The second debatable issue is the justification of the need to introduce the Directive on the European minimum wage by referring to the European Pillar of Social Rights (“EFPS”) established in November 2017. The EFPS assumptions include adequate minimum wages. It is worth noting, however, that the EFPS is not a legal act, but merely a non-binding political declaration that some believe is intended to stimulate the development of EU legislative initiatives on social rights. Nevertheless, the EFPS provisions themselves exclude this possibility. Recital 18 of the ESPS makes it clear that “at Union level, the European Pillar of Social Rights does not entail an extension of the Union’s powers and tasks as conferred by the Treaties. It should be implemented within the limits of those powers”, while recital 19 states that “the establishment of the European Pillar of Social Rights does not affect the right of Member States to define the fundamental principles of their social security systems and manage their public finances, and must not significantly affect the financial equilibrium thereof”. Therefore, the Union of Entrepreneurs and Employers is of the opinion that the regulation of the minimum wage remains the exclusive competence of member states, and although the EU may take measures to support them in improving working conditions, such instruments should not possess the binding nature of a directive.
Thirdly, it should be noted that the Commission did not consider to a sufficient extent the results of its consultations. The Union of Entrepreneurs and Employers participated in the consultations of the European Commission, and its representatives sit on the European Economic and Social Committee (“EESC”). The explanatory memorandum to the Directive states that “the European Economic and Social Committee also adopted opinions of relevance for an EU initiative on adequate minimum wages”. However, the applicants ignored the fact that the EESC’s Opinion failed to reach consensus on a number of contentious issues, including the EU’s competence to act on minimum wages. In fact, the Opinion issued by the EESC reflects the gap between the positions of the European Workers and Diversity Group and the Employers Group.
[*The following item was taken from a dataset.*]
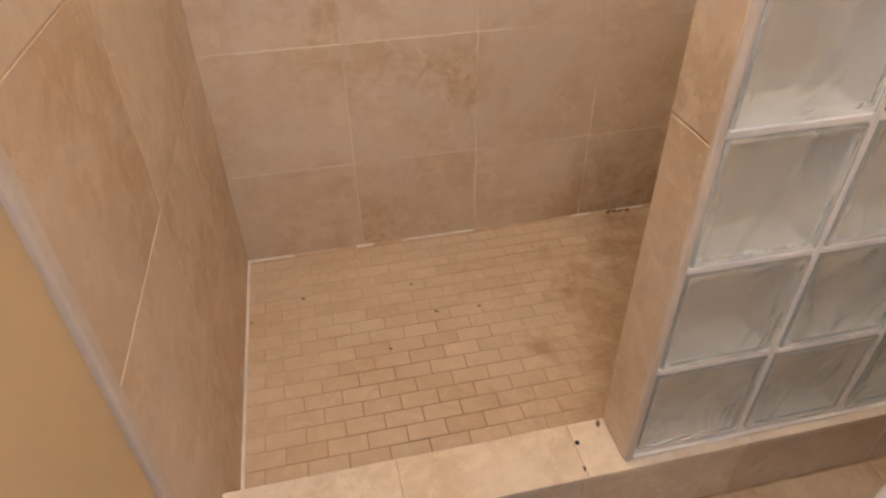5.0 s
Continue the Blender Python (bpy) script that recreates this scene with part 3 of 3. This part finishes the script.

With regard to the impact assessment of the Directive, it should be noted that the applicants underestimate its social and economic impact. The explanatory memorandum states that the Directive will significantly improve the remuneration of employees and reduce workers’ poverty. The applicants note that “the expected economic impacts include increased labour costs for firms, increased prices and, to a lesser extent, lower profits”, but argue that the impact on enterprises would be mitigated by an increase in consumption among low-wage earners supporting domestic demand. Apart from the fact that this concept was not supported by any calculations, the applicants forgot that the rising labour costs would lead to an increase in arbitration on the European labour market. According to the research by The Netherlands Economic Review, the average employment on a non-employment basis in the OECD is 11.5%. On the other hand, in Poland, France, Italy, Portugal, Spain and the Netherlands, as many as 21% to 27% of employees are employed on the basis of civil law contracts, and this number is constantly growing. The European minimum wage may make an employment contract an even greater deficit commodity on the labour market. Furthermore, as a result of the introduction of the European minimum wage, employers may force employees to switch to part-time work, which would effectively reduce their remuneration.
In terms of the provisions of the Directive themselves, the Union of Entrepreneurs and Employers has the following reservations.
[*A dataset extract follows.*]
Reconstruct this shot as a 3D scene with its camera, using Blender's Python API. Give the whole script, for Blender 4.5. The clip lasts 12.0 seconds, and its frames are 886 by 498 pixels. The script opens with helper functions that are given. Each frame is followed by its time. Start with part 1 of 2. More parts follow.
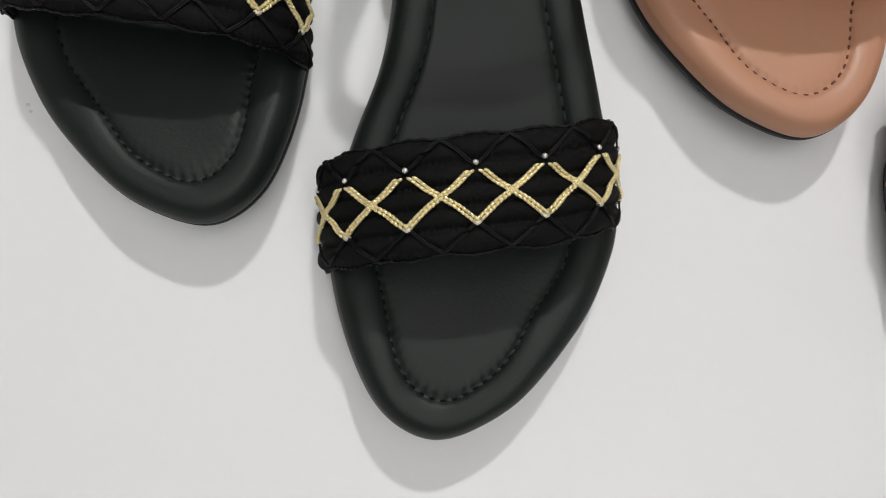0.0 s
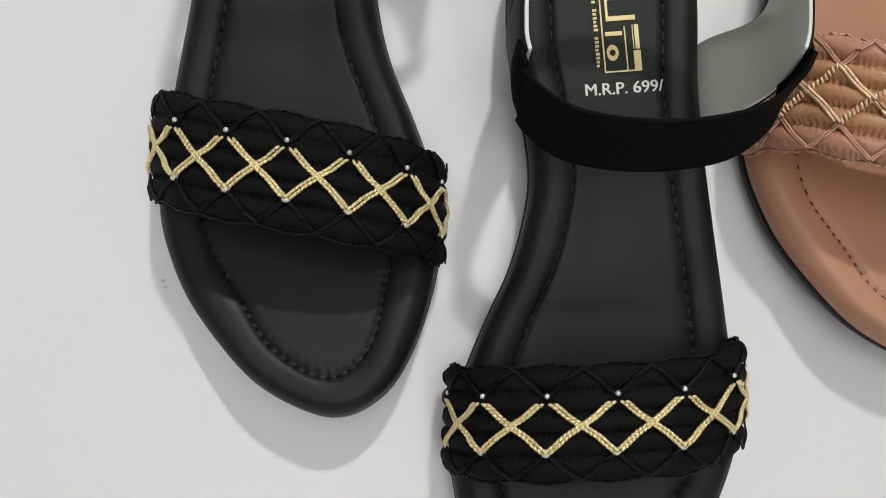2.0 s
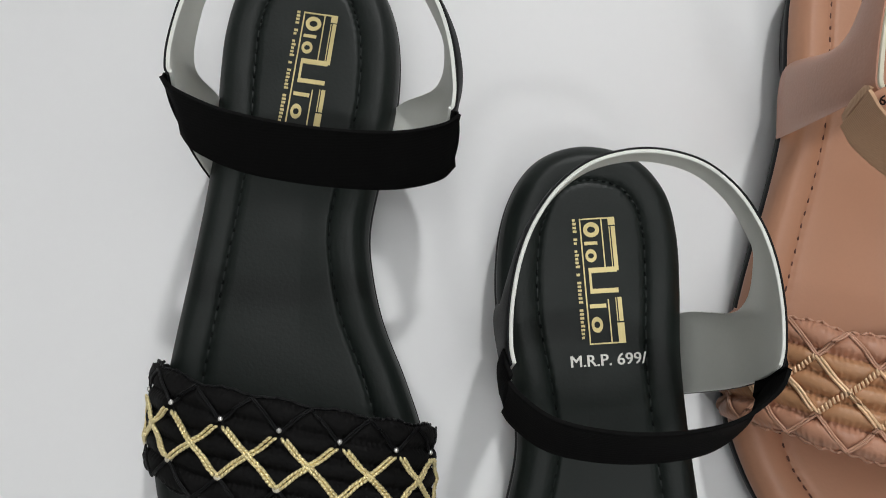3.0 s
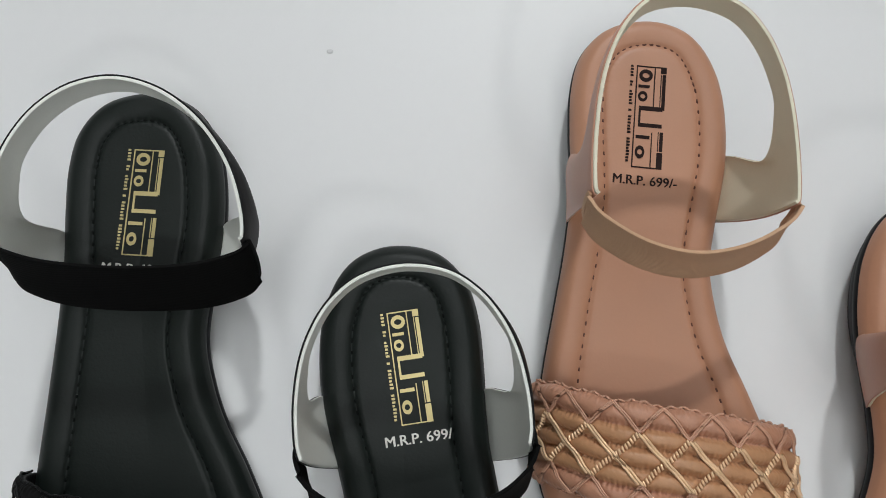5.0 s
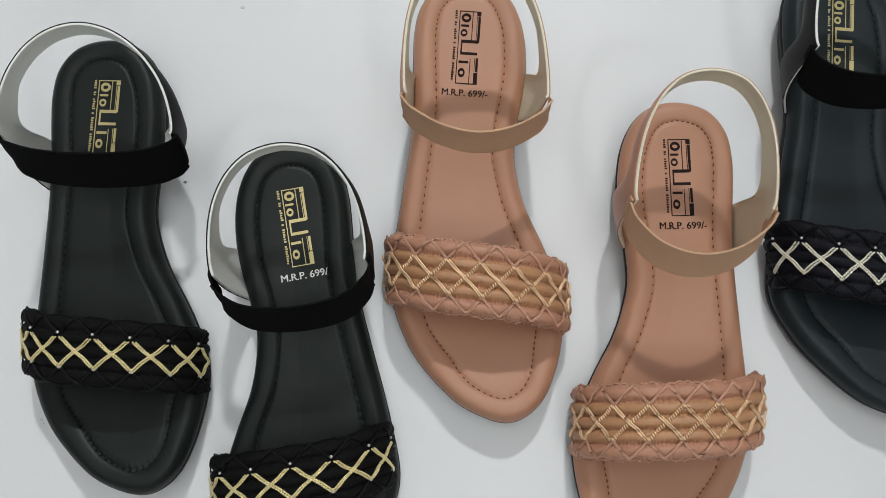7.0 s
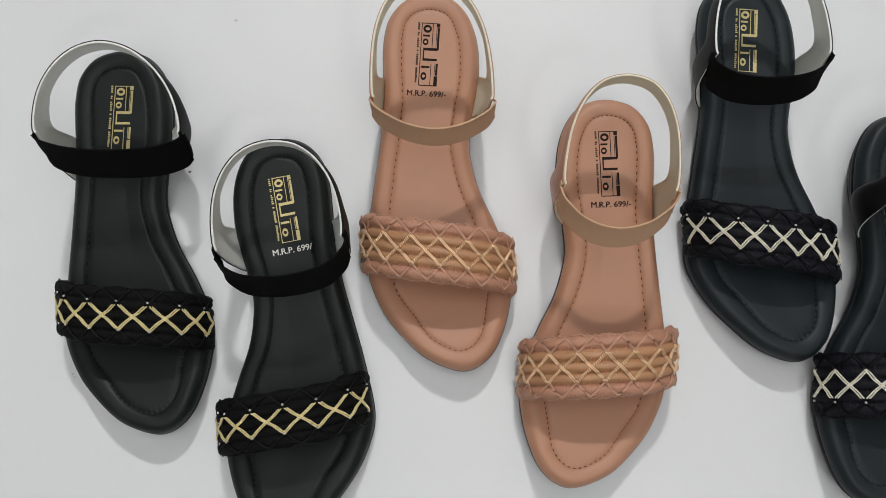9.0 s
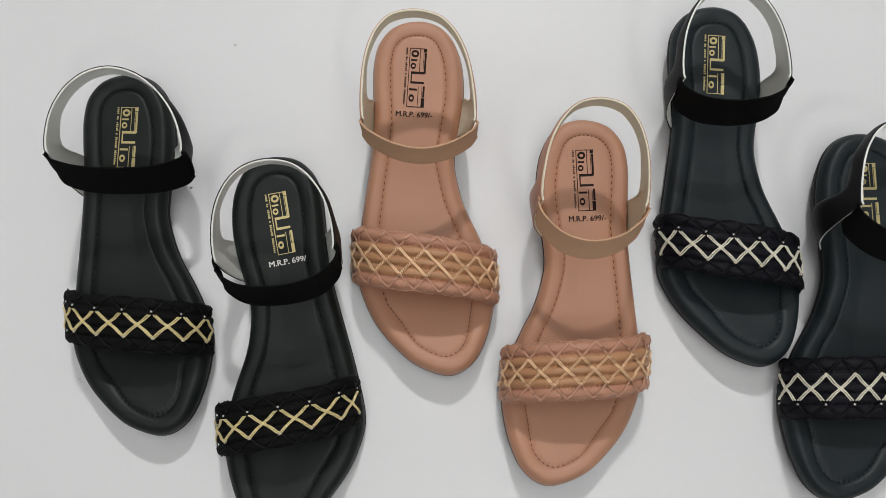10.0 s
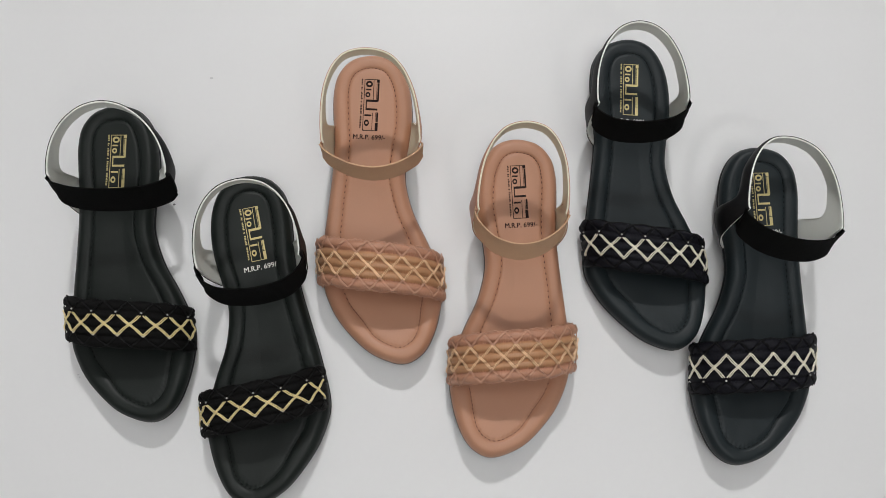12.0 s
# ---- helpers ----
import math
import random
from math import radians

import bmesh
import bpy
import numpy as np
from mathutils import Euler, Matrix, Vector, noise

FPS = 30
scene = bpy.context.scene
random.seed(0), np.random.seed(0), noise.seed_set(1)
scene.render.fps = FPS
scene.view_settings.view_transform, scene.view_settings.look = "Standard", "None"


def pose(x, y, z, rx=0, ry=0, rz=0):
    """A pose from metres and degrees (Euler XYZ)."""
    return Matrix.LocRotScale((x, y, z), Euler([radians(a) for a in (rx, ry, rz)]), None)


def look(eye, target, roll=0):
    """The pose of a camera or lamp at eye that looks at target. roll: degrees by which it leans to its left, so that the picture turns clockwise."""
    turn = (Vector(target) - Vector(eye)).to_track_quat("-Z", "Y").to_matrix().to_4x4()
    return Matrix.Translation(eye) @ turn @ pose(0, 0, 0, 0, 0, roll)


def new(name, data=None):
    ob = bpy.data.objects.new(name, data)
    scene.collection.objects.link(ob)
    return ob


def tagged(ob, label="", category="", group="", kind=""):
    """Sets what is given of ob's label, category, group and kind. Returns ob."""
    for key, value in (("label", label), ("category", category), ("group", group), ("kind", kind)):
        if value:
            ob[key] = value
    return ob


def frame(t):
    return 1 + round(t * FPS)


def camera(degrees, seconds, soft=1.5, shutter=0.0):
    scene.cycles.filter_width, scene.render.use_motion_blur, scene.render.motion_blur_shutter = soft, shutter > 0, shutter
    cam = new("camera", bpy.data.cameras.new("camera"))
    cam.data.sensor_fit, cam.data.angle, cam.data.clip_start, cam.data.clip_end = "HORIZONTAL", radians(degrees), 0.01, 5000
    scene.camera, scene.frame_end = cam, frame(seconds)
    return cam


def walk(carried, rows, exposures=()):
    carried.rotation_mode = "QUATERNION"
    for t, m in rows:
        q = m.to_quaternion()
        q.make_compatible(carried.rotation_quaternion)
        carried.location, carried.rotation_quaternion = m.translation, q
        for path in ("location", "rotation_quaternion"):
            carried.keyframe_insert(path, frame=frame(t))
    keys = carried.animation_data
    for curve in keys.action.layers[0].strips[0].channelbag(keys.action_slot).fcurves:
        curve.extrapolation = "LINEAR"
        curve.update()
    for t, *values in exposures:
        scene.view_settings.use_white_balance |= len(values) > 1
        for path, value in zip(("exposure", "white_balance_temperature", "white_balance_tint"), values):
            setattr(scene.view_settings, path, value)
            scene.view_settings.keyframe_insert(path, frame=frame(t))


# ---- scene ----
cam = camera(55.6, 12.0, soft=0.1, shutter=0.1)
METRES, EYE, TILT, LEAN, TURN = 0.58, 0.2723, -88.29, -2.27, 0.0
ROWS = [
    (0.0, 0.0, 0.0, 0.0, -0.0, 0.0, -0.0),
    (0.5, -0.0553, -0.0012, 0.0207, 0.77, 0.69, -1.22),
    (1.0, -0.0687, -0.0079, 0.0451, 0.89, 1.47, -2.78),
    (1.5, -0.0641, -0.008, 0.0614, 1.03, 2.1, -2.95),
    (2.0, -0.0623, -0.0099, 0.0832, 0.98, 2.79, -3.26),
    (2.5, -0.0614, -0.0203, 0.1364, 0.84, 4.59, -3.54),
    (3.0, -0.0622, -0.0324, 0.1921, 1.02, 7.25, -3.82),
    (3.2, -0.0506, -0.0367, 0.1988, 1.75, 8.61, -3.65),
    (4.8, 0.0444, -0.0824, 0.2418, 2.22, 7.89, 0.66),
    (5.0, 0.0578, -0.0944, 0.2314, 2.37, 8.83, 1.04),
    (5.5, 0.0918, -0.1424, 0.1928, 2.39, 8.27, 1.29),
    (6.0, 0.1182, -0.2016, 0.1641, 2.26, 7.51, 1.5),
    (6.5, 0.1368, -0.2561, 0.1369, 2.29, 7.81, 1.8),
    (7.0, 0.1694, -0.2978, 0.1179, 2.36, 7.41, 2.6),
    (7.2, 0.1799, -0.3185, 0.1178, 2.16, 7.14, 3.11),
    (8.8, 0.2054, -0.4244, 0.0989, 2.32, 5.77, 3.18),
    (9.0, 0.2062, -0.4353, 0.098, 2.19, 5.86, 3.27),
    (9.5, 0.2132, -0.4626, 0.0952, 2.05, 5.97, 3.28),
    (10.0, 0.2204, -0.49, 0.0916, 2.03, 6.64, 3.32),
    (10.5, 0.2284, -0.5234, 0.0873, 2.01, 7.33, 3.35),
    (11.0, 0.2414, -0.5735, 0.0795, 1.71, 7.49, 3.74),
    (11.5, 0.2568, -0.6098, 0.0701, 1.41, 7.4, 4.36),
    (12.0, 0.2606, -0.6271, 0.0654, 0.92, 7.27, 4.56),
]
walk(cam, [(t, pose(0, 0, EYE, TILT, LEAN, TURN) @ pose(METRES * x, METRES * y, METRES * z, 90 + pitch, roll, yaw)) for t, x, y, z, yaw, pitch, roll in ROWS],
     exposures=[(0.0, 0.16, 6500, 10), (2.0, 0.12, 6500, 10), (3.0, 0.0, 6350, 9), (5.0, -0.07, 6220, 7), (7.0, -0.02, 6220, 7), (9.0, -0.04, 6360, 9), (12.0, -0.05, 6430, 10)])

# ---- light ----
world = bpy.data.worlds.new("world")
world.use_nodes = True
world.node_tree.nodes["Background"].inputs[0].default_value = (0.8, 0.85, 1.0, 1)
world.node_tree.nodes["Background"].inputs[1].default_value = 0.05
scene.world = world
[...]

First of all, the Union of Entrepreneurs and Employers criticizes the provisions of Art. 5 of the proposed Directive, a definition of the adequacy of minimum wages. Article 5 obliges Member States to introduce the necessary measures to guarantee the adequacy of minimum wages based on stable and clear criteria. Interestingly, the requirement to establish a minimum wage at 60% of the gross median wage and 50% of the gross average wage are mentioned in recital 21 and not in the text of the directive itself. The preamble, contrary to the provisions of the directive, is not binding, although it has the so-called indirect authority and is often used to provide a purposeful interpretation of regulations. Consequently, despite the lack of a literal provision, it can be expected that the Directive will be interpreted in a way that obliges member states to ensure a minimum wage at 60% of the gross median wage. The Union of Entrepreneurs and Employers is of the opinion that such a postulate is unacceptable due to the lack of EU competence in this area and the negative economic effects that such an obligation will have for enterprises and employees.
And secondly, the Directive introduces an aggressive formula for expanding collective bargaining, which does not respect the traditions of the member states where the minimum wage is regulated by law. Art. 4 sec. 2 of the proposed Directive states that “Member States where collective bargaining coverage is less than 70% of the workers defined within the meaning of Article 2 shall in addition provide for a framework of enabling conditions for collective bargaining, either by law after consultation of the social partners or by agreement with them, and shall establish an action plan to promote collective bargaining”. Poland, despite being a country with a low level of unionisation, meets the demands of the Commission in terms of updating the minimum wage, involvement of social partners, and the minimum wage monitoring and enforcement system basing on the provisions currently in force in Poland of the Act on the minimum wage for work. Consequently, EU action in this area is unjustified.
Institutions of the European Union are bound by the rule of granting, which means that the Union acts only within the boundaries of powers conferred on it by the member states in Treaties, and by the principle of subsidiarity, i.e. taking the least intrusive, yet effective means to achieve a given goal. The directive on adequate minimum wages in the European Union violates both of these fundamental principles of EU law, and therefore should be assessed negatively.